§ **TASK STATEMENT**:
Your task is to transcribe all of the data below exactly, omitting the images.

§ **DATA EXCERPT**:
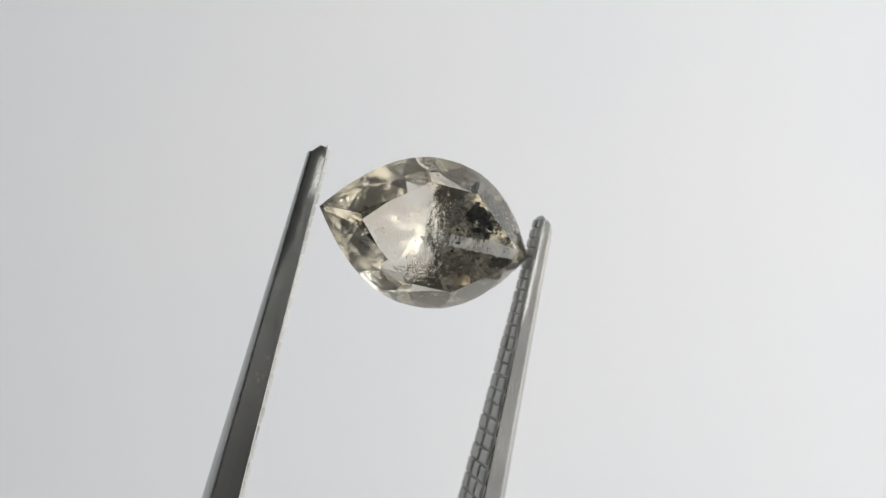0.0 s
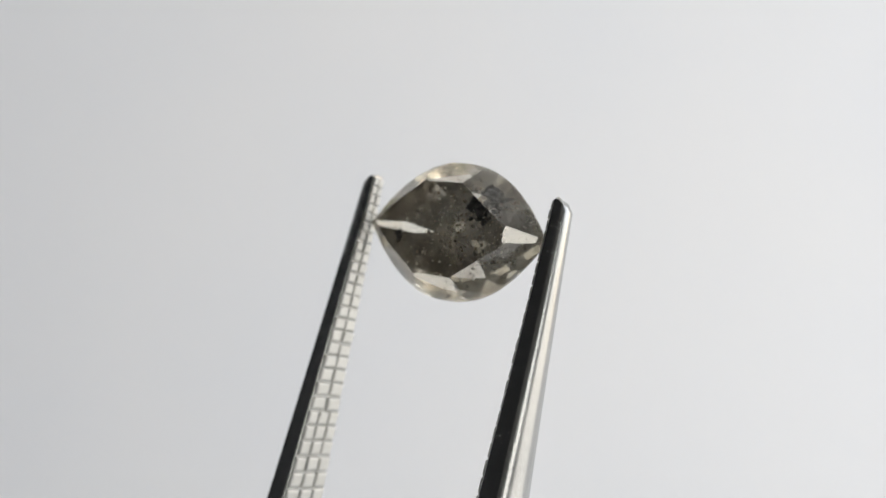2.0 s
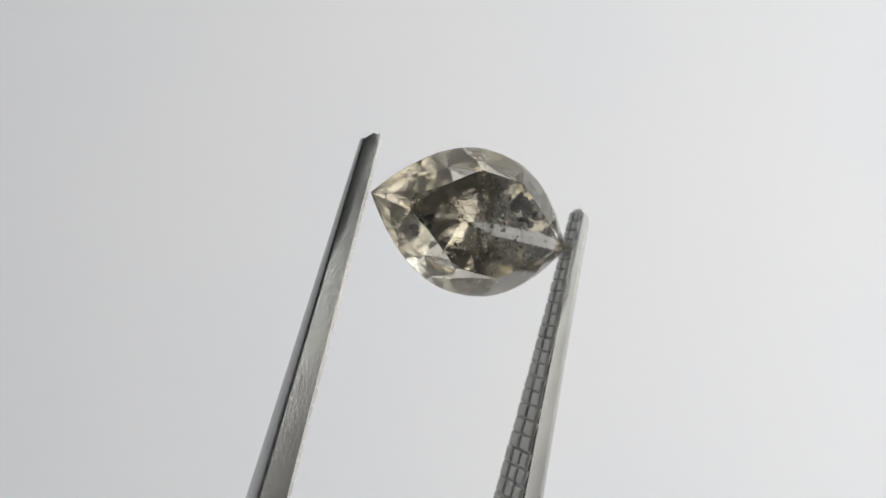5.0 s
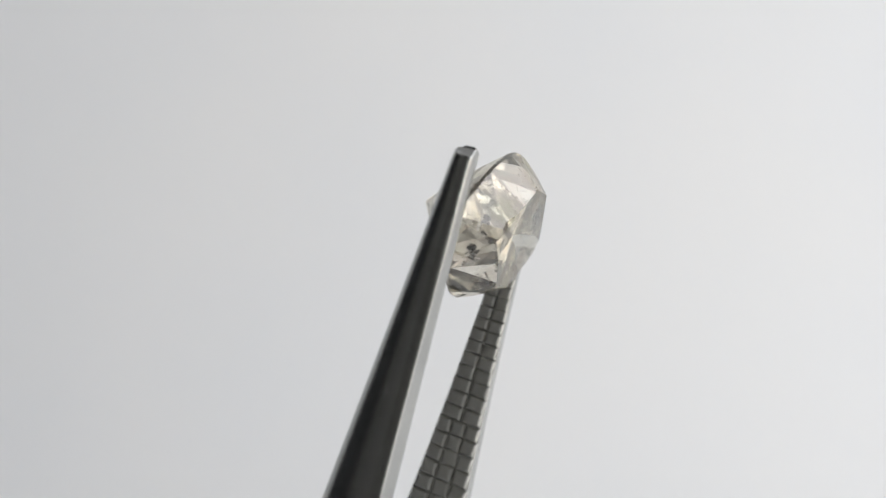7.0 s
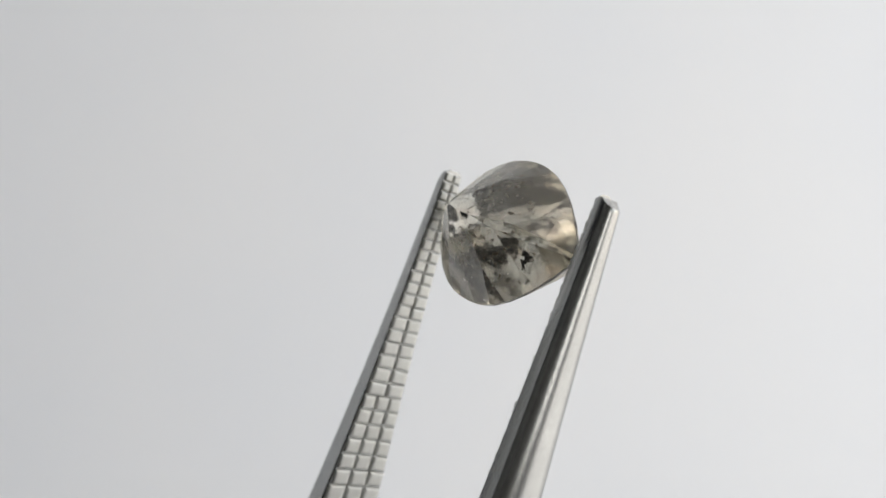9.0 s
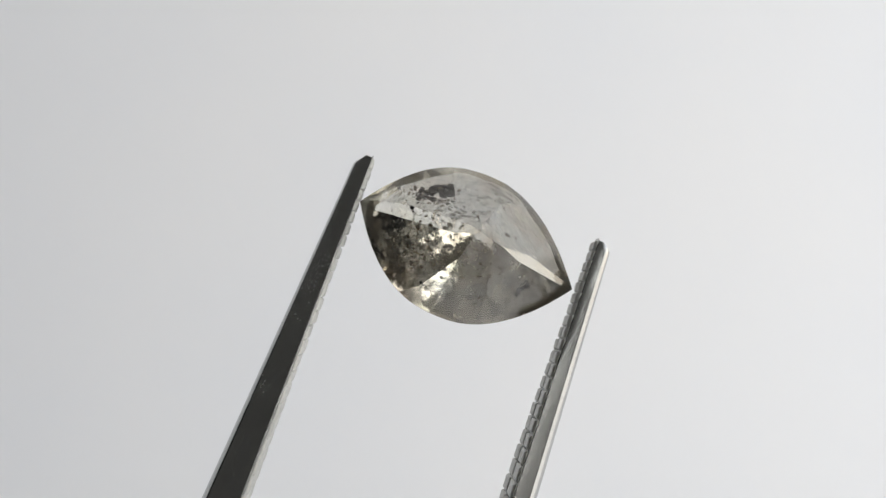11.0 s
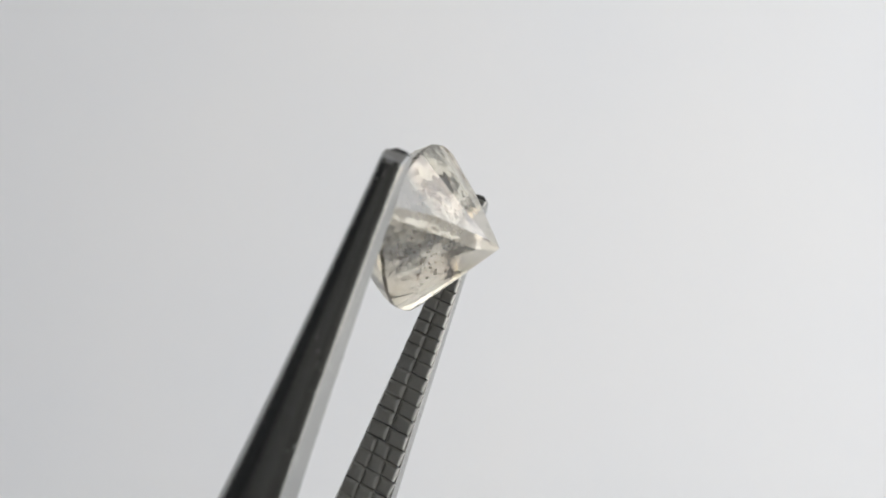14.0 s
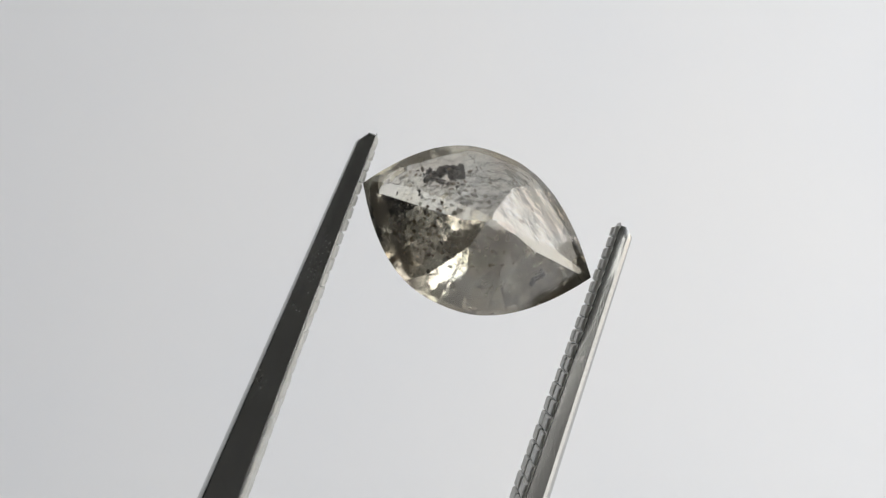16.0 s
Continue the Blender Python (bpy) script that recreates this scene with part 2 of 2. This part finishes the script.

§ **COMPLETED EXERCISE**:
0.0 s
2.0 s
5.0 s
7.0 s
9.0 s
11.0 s
14.0 s
16.0 s
Continue the Blender Python (bpy) script that recreates this scene with part 2 of 2. This part finishes the script.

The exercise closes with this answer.